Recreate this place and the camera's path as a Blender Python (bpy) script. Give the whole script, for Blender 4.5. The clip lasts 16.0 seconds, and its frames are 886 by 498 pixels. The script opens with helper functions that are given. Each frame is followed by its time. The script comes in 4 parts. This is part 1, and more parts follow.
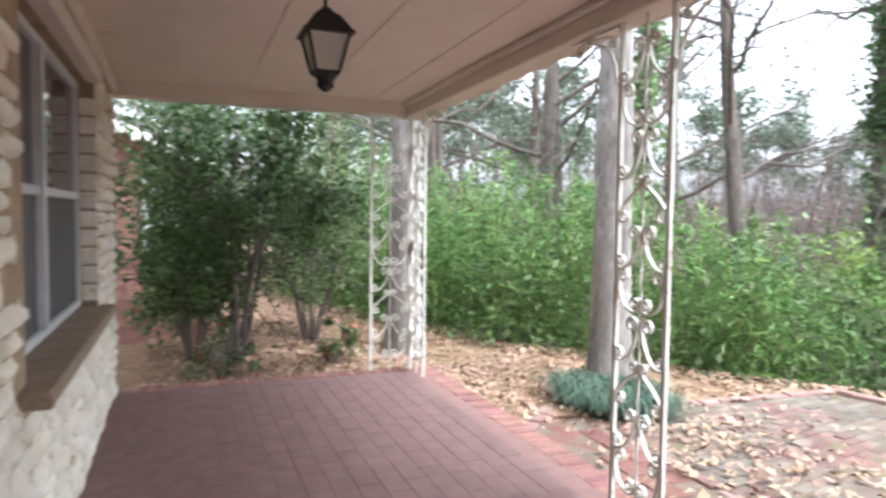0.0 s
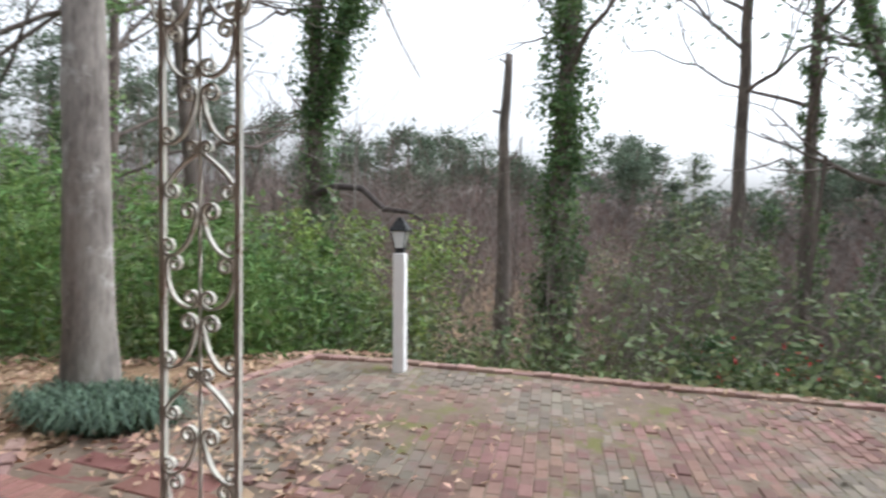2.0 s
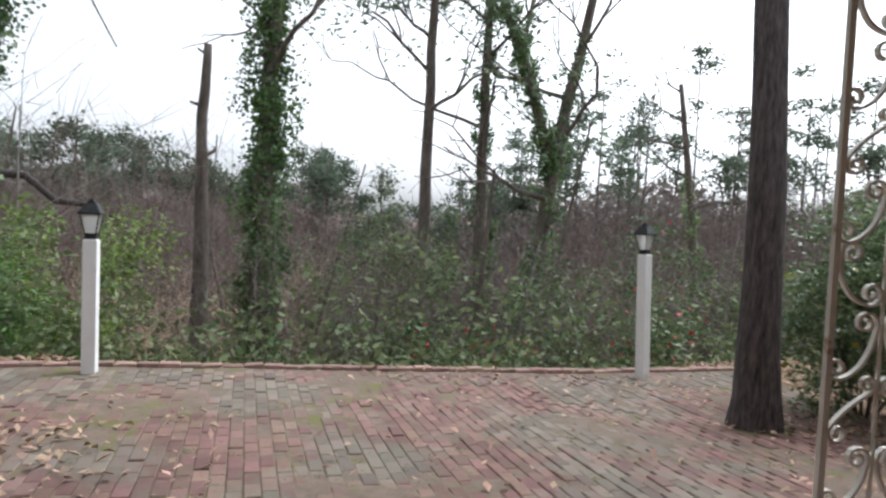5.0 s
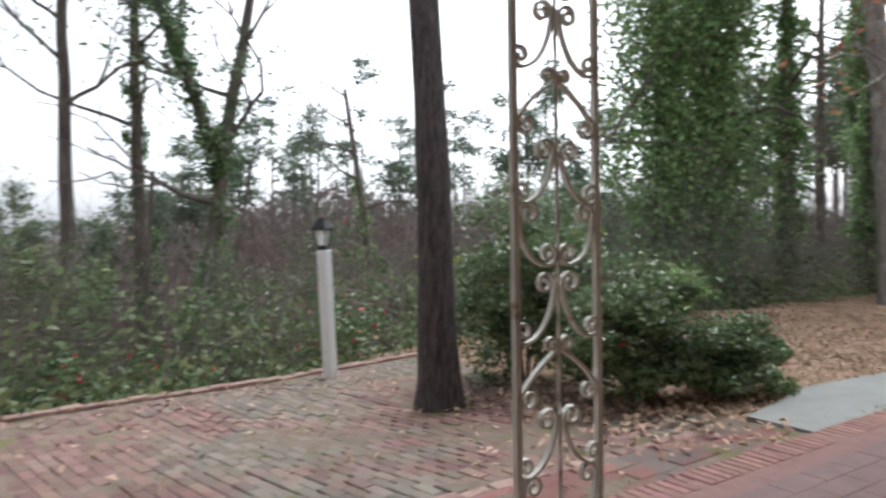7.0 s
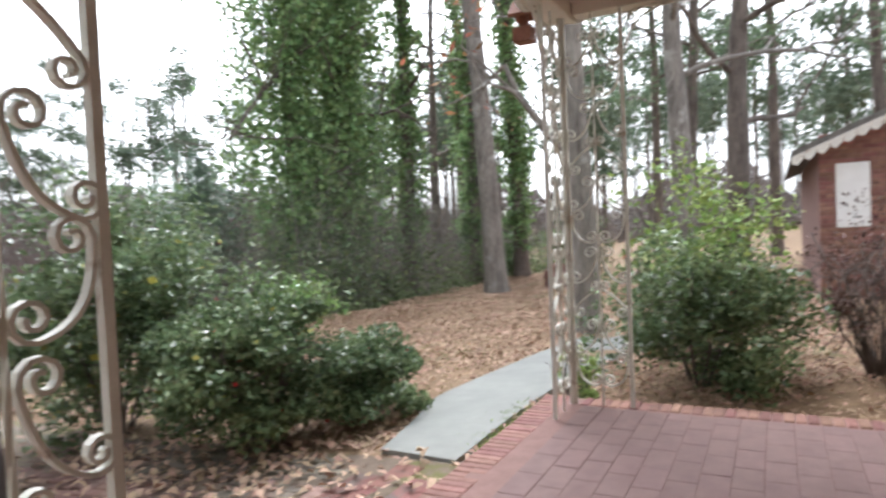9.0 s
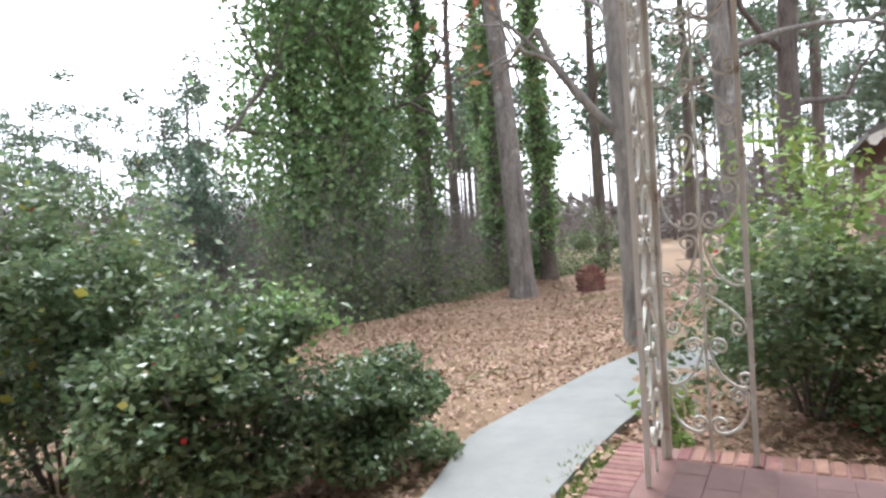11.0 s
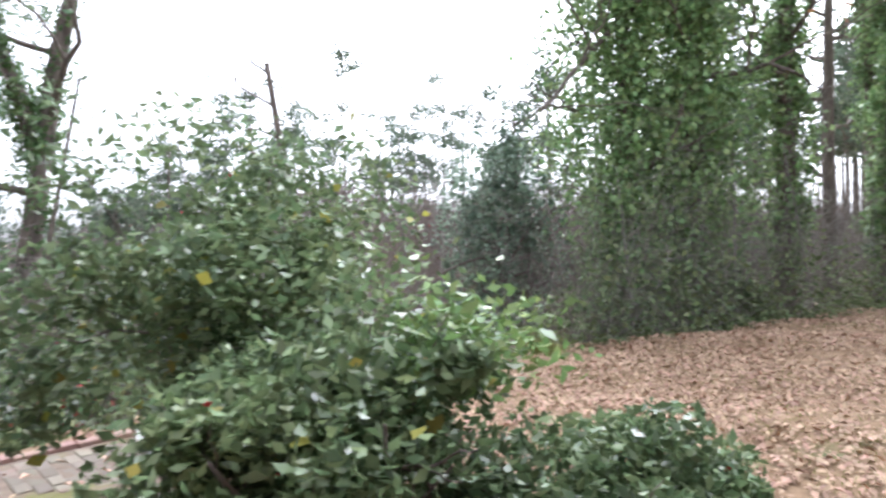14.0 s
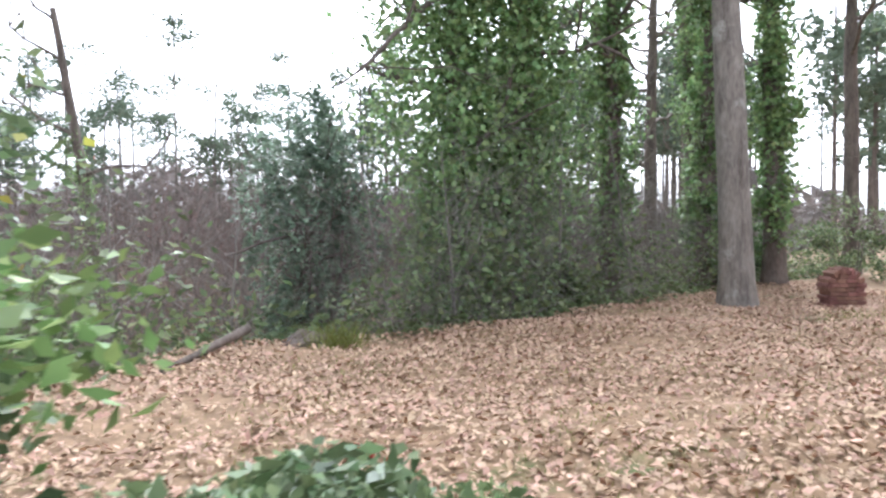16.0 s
....
Task description: Omit the pictures and give the material again, exactly and in full.

Exercise response:
Recreate this place and the camera's path as a Blender Python (bpy) script. Give the whole script, for Blender 4.5. The clip lasts 16.0 seconds, and its frames are 886 by 498 pixels. The script opens with helper functions that are given. Each frame is followed by its time. The script comes in 4 parts. This is part 1, and more parts follow.
0.0 s
2.0 s
5.0 s
7.0 s
9.0 s
11.0 s
14.0 s
16.0 s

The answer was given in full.